With the holiday season approaching, many employers and businesses want to reward their staff and loyal clients/customers/suppliers.
An employer holds a Christmas party for its employees and their spouses. The cost of food and drink per person is $250 and no other benefits are provided.
If the actual method is used:
For all employees and their spouses – no FBT is payable (i.e., by applying the minor benefit exemption), however, the party expenditure is not tax deductible.
Gifts that are not considered to be entertainment
These generally include, for example, a Christmas hamper, a bottle of whisky or wine, gift vouchers, a bottle of perfume, flowers, a pen set, etc.
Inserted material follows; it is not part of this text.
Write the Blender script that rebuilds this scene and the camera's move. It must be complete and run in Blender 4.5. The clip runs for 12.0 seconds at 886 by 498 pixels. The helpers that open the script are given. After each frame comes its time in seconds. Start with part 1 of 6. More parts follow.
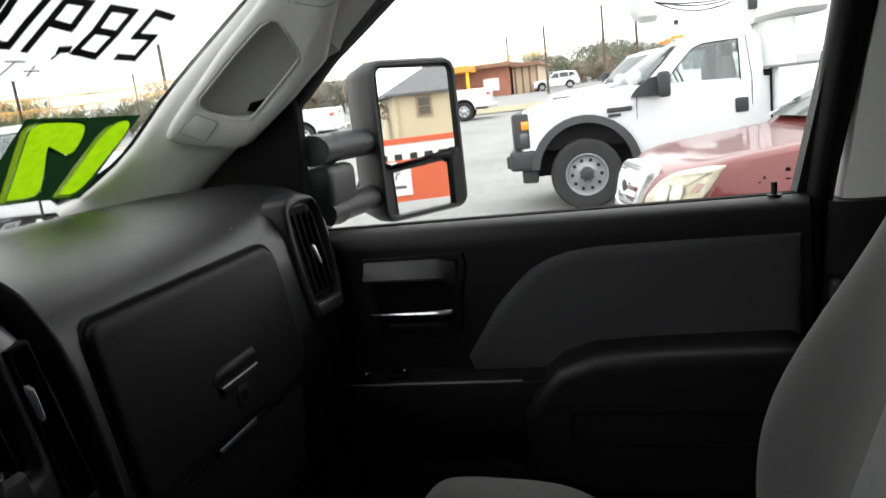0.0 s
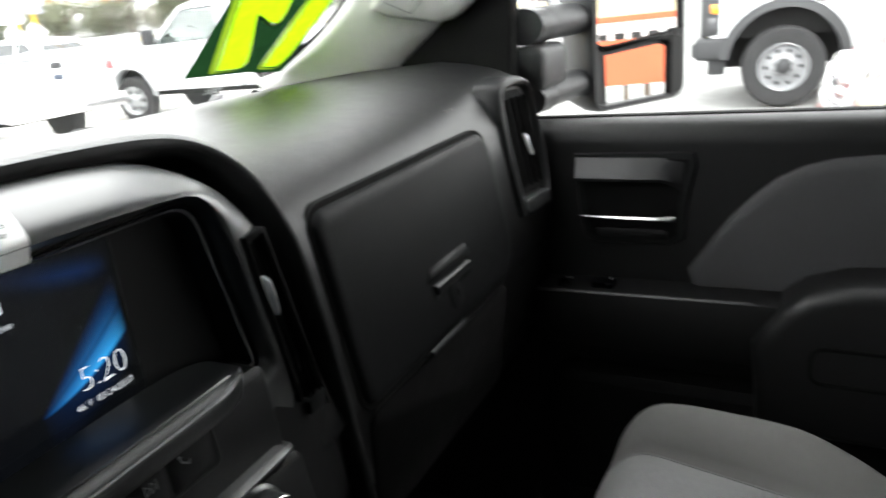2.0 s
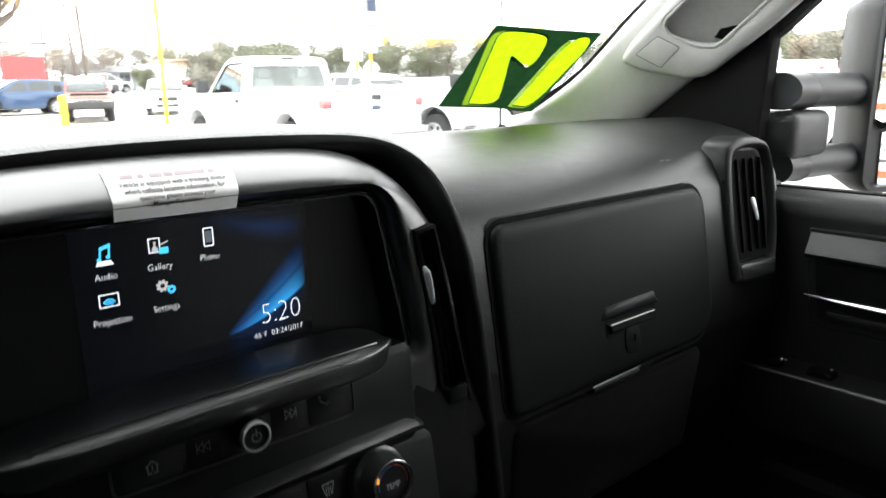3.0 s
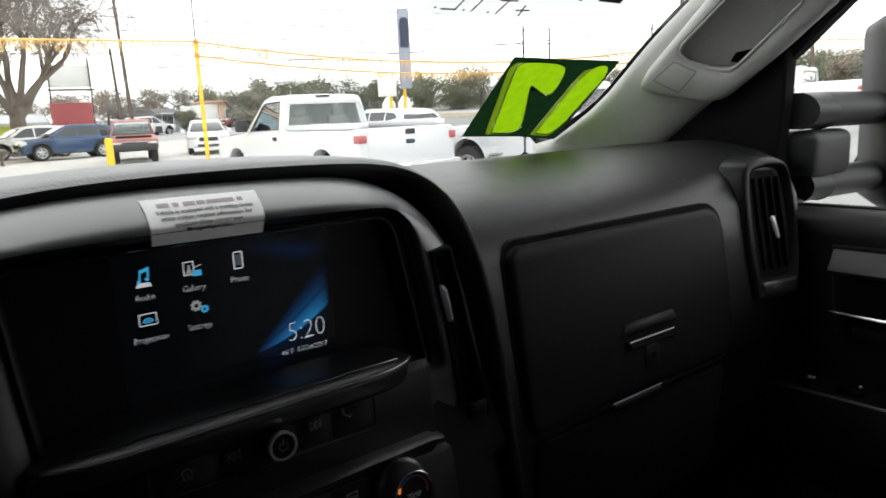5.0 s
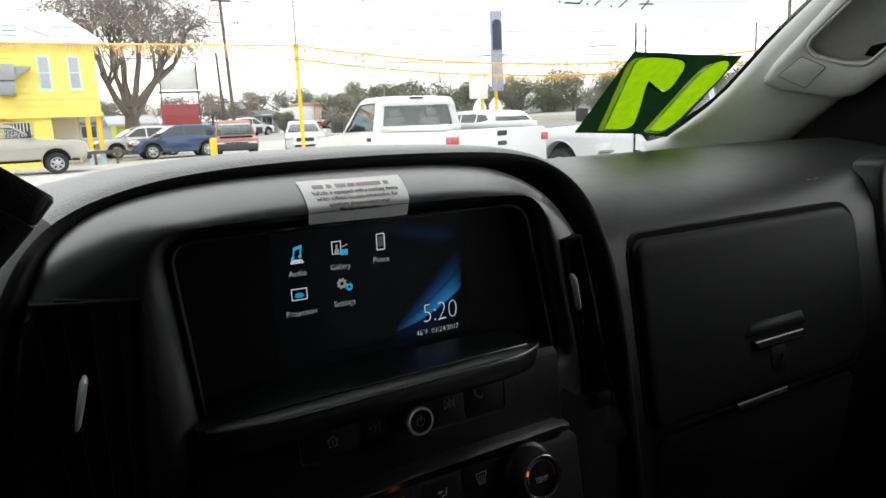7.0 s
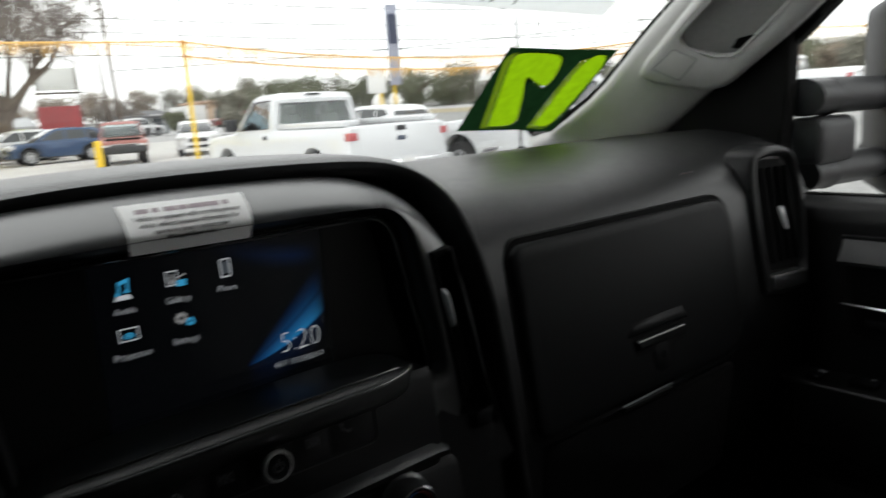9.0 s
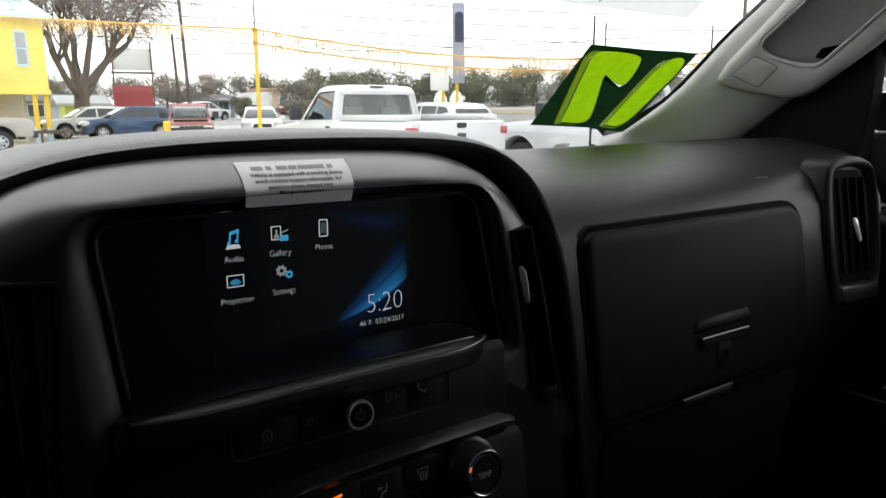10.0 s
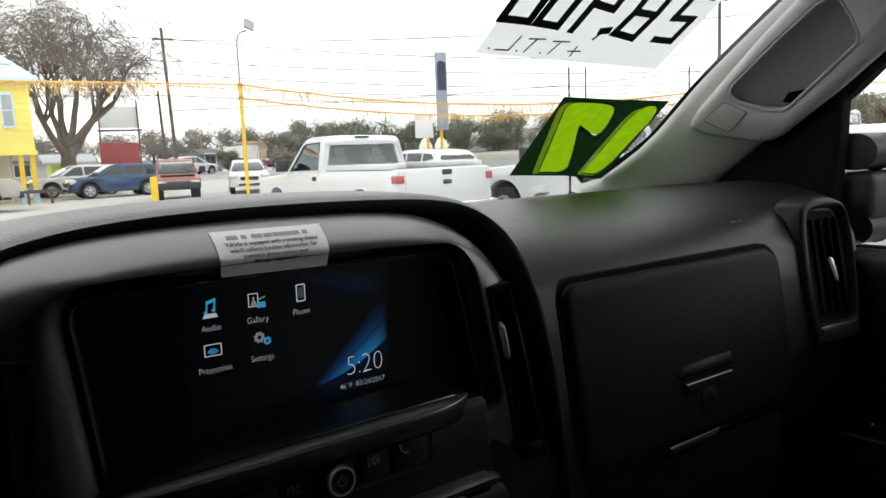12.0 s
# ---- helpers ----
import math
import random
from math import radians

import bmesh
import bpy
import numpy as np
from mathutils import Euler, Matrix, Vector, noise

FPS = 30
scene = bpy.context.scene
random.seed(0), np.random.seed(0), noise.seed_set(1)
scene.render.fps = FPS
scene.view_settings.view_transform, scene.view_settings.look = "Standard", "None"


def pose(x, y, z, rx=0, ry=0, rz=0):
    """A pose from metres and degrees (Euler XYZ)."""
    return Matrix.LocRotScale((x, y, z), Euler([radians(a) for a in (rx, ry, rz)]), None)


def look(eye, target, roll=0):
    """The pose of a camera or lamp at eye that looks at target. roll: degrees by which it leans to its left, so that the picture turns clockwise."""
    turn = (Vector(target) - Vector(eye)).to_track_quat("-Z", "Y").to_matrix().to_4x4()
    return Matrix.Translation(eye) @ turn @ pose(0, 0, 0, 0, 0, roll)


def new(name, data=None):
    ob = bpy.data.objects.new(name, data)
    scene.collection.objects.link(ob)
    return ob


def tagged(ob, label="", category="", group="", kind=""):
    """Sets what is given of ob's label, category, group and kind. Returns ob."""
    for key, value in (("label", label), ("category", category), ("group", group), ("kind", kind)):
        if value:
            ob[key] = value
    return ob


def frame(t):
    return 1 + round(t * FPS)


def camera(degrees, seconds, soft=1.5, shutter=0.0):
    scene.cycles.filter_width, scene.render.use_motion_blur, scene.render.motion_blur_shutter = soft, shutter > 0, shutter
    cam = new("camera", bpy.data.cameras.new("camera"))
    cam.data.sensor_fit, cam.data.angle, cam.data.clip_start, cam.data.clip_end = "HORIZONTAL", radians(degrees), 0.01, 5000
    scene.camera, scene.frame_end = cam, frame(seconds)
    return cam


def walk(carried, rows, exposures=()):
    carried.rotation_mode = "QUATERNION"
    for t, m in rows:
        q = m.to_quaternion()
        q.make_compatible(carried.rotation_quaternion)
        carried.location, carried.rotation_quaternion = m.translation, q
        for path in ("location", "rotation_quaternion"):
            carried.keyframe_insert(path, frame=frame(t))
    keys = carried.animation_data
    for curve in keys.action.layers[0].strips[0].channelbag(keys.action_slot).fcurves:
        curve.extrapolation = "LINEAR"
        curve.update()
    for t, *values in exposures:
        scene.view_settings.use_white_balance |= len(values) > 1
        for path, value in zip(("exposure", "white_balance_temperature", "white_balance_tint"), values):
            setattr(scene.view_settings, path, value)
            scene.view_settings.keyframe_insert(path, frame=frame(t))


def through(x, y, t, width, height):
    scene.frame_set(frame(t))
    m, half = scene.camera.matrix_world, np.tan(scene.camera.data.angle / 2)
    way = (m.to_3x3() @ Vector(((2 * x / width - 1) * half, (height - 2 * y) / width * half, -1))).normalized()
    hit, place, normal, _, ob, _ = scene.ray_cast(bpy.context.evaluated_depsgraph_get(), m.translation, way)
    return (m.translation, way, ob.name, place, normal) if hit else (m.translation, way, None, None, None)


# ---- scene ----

Briefly, the general FBT and income tax consequences for these gifts are as follows:
• Gifts to employees and their family members – are liable to FBT (except where the ‘less than $300’ minor benefit exemption applies) and tax deductible; and
• Gifts to clients, suppliers, etc. – no FBT, and tax deductible.
Minor benefit exemption
The minor benefit exemption provides an exemption from FBT for most benefits of ‘less than $300’ that are provided to employees (and their family/associates) on an infrequent and irregular basis.
The ATO accepts that different benefits provided at, or about, the same time (such as a Christmas party and gift) are not added together when applying this threshold.